• DATASET SECTION
---+---

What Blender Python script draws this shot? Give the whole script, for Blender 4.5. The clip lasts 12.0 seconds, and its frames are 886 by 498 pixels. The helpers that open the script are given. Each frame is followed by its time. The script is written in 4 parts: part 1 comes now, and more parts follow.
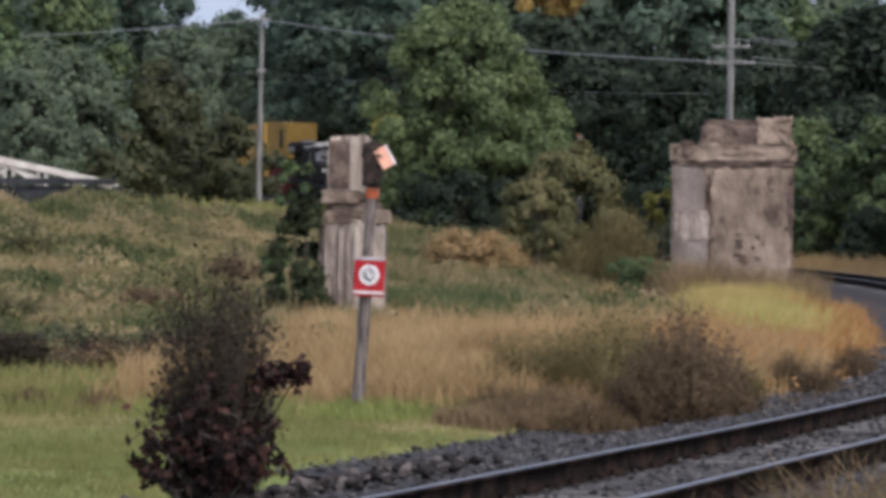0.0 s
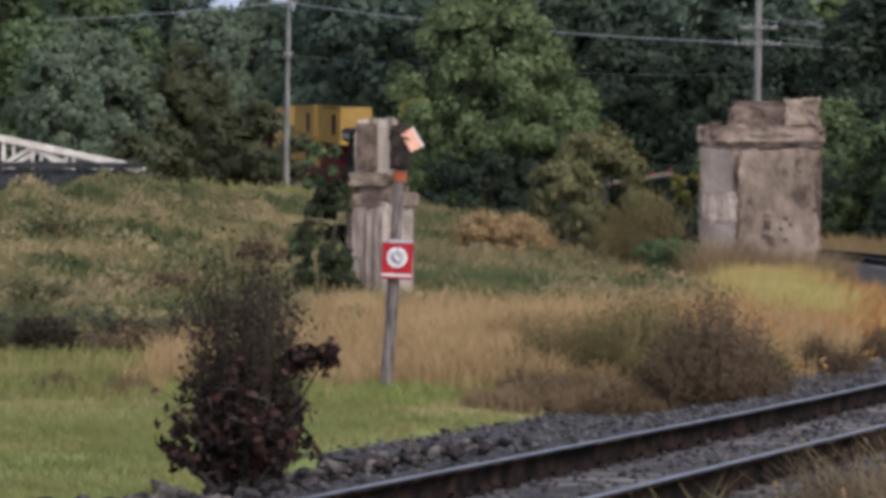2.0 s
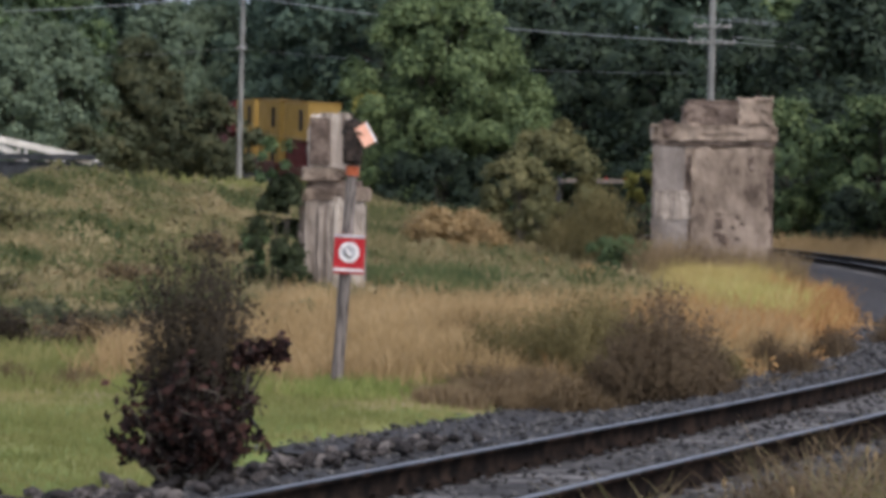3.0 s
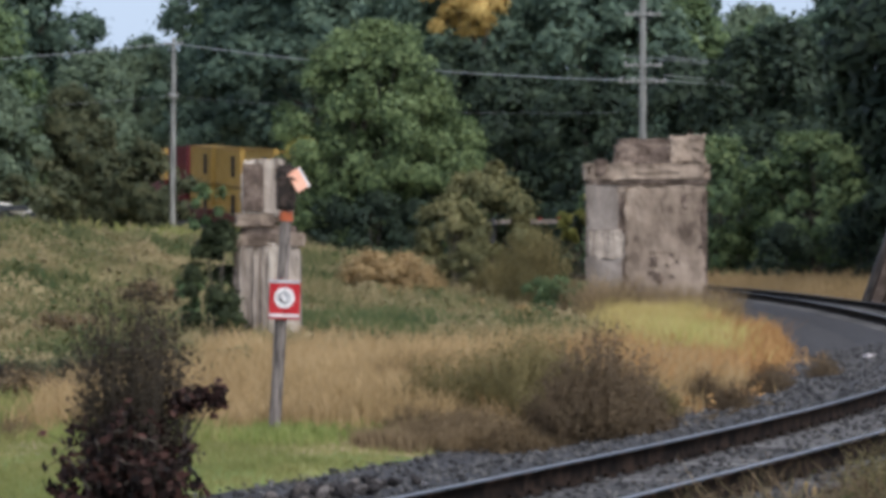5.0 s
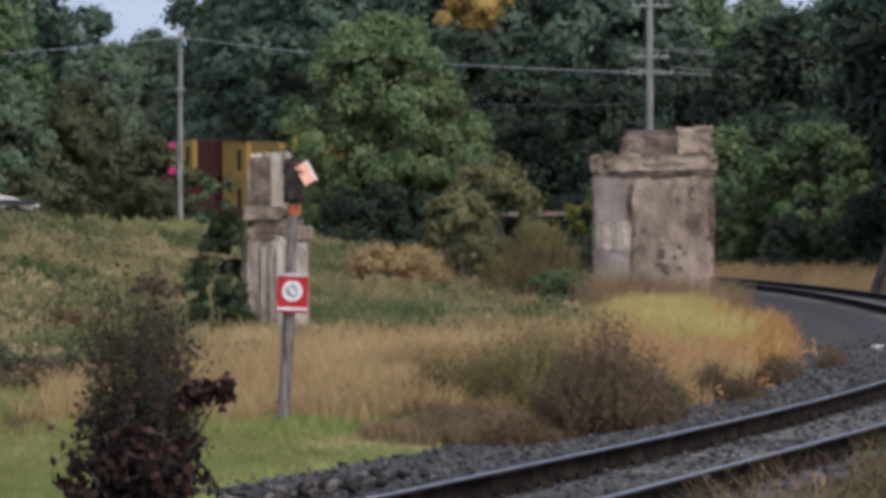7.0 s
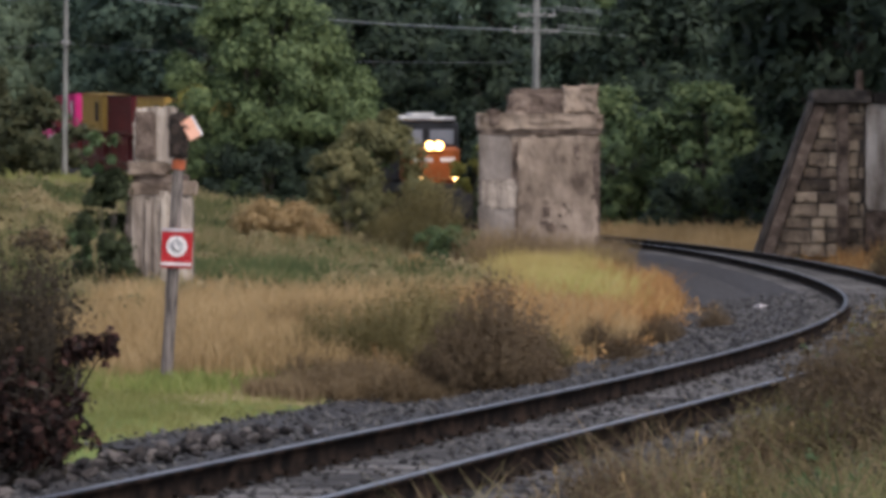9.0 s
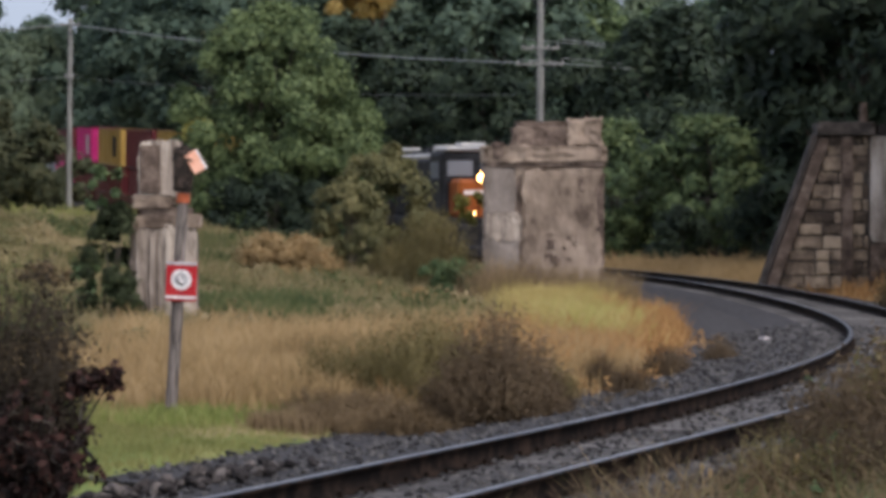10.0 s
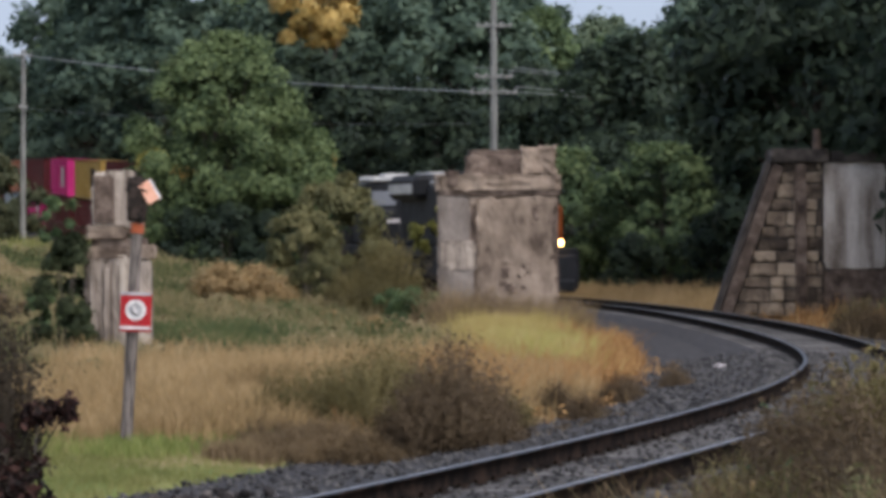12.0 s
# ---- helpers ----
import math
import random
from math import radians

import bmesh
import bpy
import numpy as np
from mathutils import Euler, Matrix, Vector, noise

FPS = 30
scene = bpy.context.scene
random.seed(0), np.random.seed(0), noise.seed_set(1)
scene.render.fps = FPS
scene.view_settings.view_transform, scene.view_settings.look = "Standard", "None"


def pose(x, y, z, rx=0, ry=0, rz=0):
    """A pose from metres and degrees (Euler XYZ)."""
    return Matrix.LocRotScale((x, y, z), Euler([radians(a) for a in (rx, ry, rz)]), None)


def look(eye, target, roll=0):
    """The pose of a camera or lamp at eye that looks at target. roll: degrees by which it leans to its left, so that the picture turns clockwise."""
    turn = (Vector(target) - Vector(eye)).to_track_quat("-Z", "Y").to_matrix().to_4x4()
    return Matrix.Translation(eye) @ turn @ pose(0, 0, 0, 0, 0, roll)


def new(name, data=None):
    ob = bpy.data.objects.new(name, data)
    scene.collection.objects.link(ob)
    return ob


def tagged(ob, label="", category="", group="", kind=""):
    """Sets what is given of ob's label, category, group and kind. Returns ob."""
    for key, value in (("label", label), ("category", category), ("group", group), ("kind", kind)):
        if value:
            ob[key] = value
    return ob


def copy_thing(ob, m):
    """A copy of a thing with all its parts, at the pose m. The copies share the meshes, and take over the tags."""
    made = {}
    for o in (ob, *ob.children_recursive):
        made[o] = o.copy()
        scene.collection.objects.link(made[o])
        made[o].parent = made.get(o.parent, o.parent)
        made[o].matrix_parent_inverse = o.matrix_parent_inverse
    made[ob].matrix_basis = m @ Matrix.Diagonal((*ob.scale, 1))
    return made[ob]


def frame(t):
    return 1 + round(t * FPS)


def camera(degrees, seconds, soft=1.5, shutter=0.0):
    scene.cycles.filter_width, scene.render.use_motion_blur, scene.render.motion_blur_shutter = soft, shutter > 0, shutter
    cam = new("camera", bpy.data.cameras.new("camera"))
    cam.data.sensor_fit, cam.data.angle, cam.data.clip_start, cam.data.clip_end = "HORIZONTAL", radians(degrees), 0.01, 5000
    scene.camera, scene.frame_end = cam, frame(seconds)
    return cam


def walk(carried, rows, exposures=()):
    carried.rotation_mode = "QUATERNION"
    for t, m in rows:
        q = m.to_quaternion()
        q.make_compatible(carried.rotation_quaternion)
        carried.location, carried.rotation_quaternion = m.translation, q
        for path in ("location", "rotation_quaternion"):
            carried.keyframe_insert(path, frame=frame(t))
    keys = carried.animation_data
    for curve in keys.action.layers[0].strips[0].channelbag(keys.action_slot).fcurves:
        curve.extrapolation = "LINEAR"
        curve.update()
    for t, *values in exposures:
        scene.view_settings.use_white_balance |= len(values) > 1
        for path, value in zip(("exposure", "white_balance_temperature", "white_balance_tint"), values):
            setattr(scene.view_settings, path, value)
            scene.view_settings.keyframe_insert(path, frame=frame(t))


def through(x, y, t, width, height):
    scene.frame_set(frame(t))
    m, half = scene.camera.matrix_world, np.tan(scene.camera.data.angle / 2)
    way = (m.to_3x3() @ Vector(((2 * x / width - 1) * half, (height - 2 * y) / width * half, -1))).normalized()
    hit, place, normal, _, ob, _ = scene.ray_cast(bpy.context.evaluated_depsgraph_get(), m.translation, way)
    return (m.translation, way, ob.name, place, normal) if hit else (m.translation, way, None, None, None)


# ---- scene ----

---+---

• REQUIRED TASK
All of the material above needs to be restated exactly, with no pictures.

• RESPONSE TO THIS TASK
What Blender Python script draws this shot? Give the whole script, for Blender 4.5. The clip lasts 12.0 seconds, and its frames are 886 by 498 pixels. The helpers that open the script are given. Each frame is followed by its time. The script is written in 4 parts: part 1 comes now, and more parts follow.
0.0 s
2.0 s
3.0 s
5.0 s
7.0 s
9.0 s
10.0 s
12.0 s
# ---- helpers ----
import math
import random
from math import radians

import bmesh
import bpy
import numpy as np
from mathutils import Euler, Matrix, Vector, noise

FPS = 30
scene = bpy.context.scene
random.seed(0), np.random.seed(0), noise.seed_set(1)
scene.render.fps = FPS
scene.view_settings.view_transform, scene.view_settings.look = "Standard", "None"


def pose(x, y, z, rx=0, ry=0, rz=0):
    """A pose from metres and degrees (Euler XYZ)."""
    return Matrix.LocRotScale((x, y, z), Euler([radians(a) for a in (rx, ry, rz)]), None)


def look(eye, target, roll=0):
    """The pose of a camera or lamp at eye that looks at target. roll: degrees by which it leans to its left, so that the picture turns clockwise."""
    turn = (Vector(target) - Vector(eye)).to_track_quat("-Z", "Y").to_matrix().to_4x4()
    return Matrix.Translation(eye) @ turn @ pose(0, 0, 0, 0, 0, roll)


def new(name, data=None):
    ob = bpy.data.objects.new(name, data)
    scene.collection.objects.link(ob)
    return ob


def tagged(ob, label="", category="", group="", kind=""):
    """Sets what is given of ob's label, category, group and kind. Returns ob."""
    for key, value in (("label", label), ("category", category), ("group", group), ("kind", kind)):
        if value:
            ob[key] = value
    return ob


def copy_thing(ob, m):
    """A copy of a thing with all its parts, at the pose m. The copies share the meshes, and take over the tags."""
    made = {}
    for o in (ob, *ob.children_recursive):
        made[o] = o.copy()
        scene.collection.objects.link(made[o])
        made[o].parent = made.get(o.parent, o.parent)
        made[o].matrix_parent_inverse = o.matrix_parent_inverse
    made[ob].matrix_basis = m @ Matrix.Diagonal((*ob.scale, 1))
    return made[ob]


def frame(t):
    return 1 + round(t * FPS)


def camera(degrees, seconds, soft=1.5, shutter=0.0):
    scene.cycles.filter_width, scene.render.use_motion_blur, scene.render.motion_blur_shutter = soft, shutter > 0, shutter
    cam = new("camera", bpy.data.cameras.new("camera"))
    cam.data.sensor_fit, cam.data.angle, cam.data.clip_start, cam.data.clip_end = "HORIZONTAL", radians(degrees), 0.01, 5000
    scene.camera, scene.frame_end = cam, frame(seconds)
    return cam


def walk(carried, rows, exposures=()):
    carried.rotation_mode = "QUATERNION"
    for t, m in rows:
        q = m.to_quaternion()
        q.make_compatible(carried.rotation_quaternion)
        carried.location, carried.rotation_quaternion = m.translation, q
        for path in ("location", "rotation_quaternion"):
            carried.keyframe_insert(path, frame=frame(t))
    keys = carried.animation_data
    for curve in keys.action.layers[0].strips[0].channelbag(keys.action_slot).fcurves:
        curve.extrapolation = "LINEAR"
        curve.update()
    for t, *values in exposures:
        scene.view_settings.use_white_balance |= len(values) > 1
        for path, value in zip(("exposure", "white_balance_temperature", "white_balance_tint"), values):
            setattr(scene.view_settings, path, value)
            scene.view_settings.keyframe_insert(path, frame=frame(t))


def through(x, y, t, width, height):
    scene.frame_set(frame(t))
    m, half = scene.camera.matrix_world, np.tan(scene.camera.data.angle / 2)
    way = (m.to_3x3() @ Vector(((2 * x / width - 1) * half, (height - 2 * y) / width * half, -1))).normalized()
    hit, place, normal, _, ob, _ = scene.ray_cast(bpy.context.evaluated_depsgraph_get(), m.translation, way)
    return (m.translation, way, ob.name, place, normal) if hit else (m.translation, way, None, None, None)


# ---- scene ----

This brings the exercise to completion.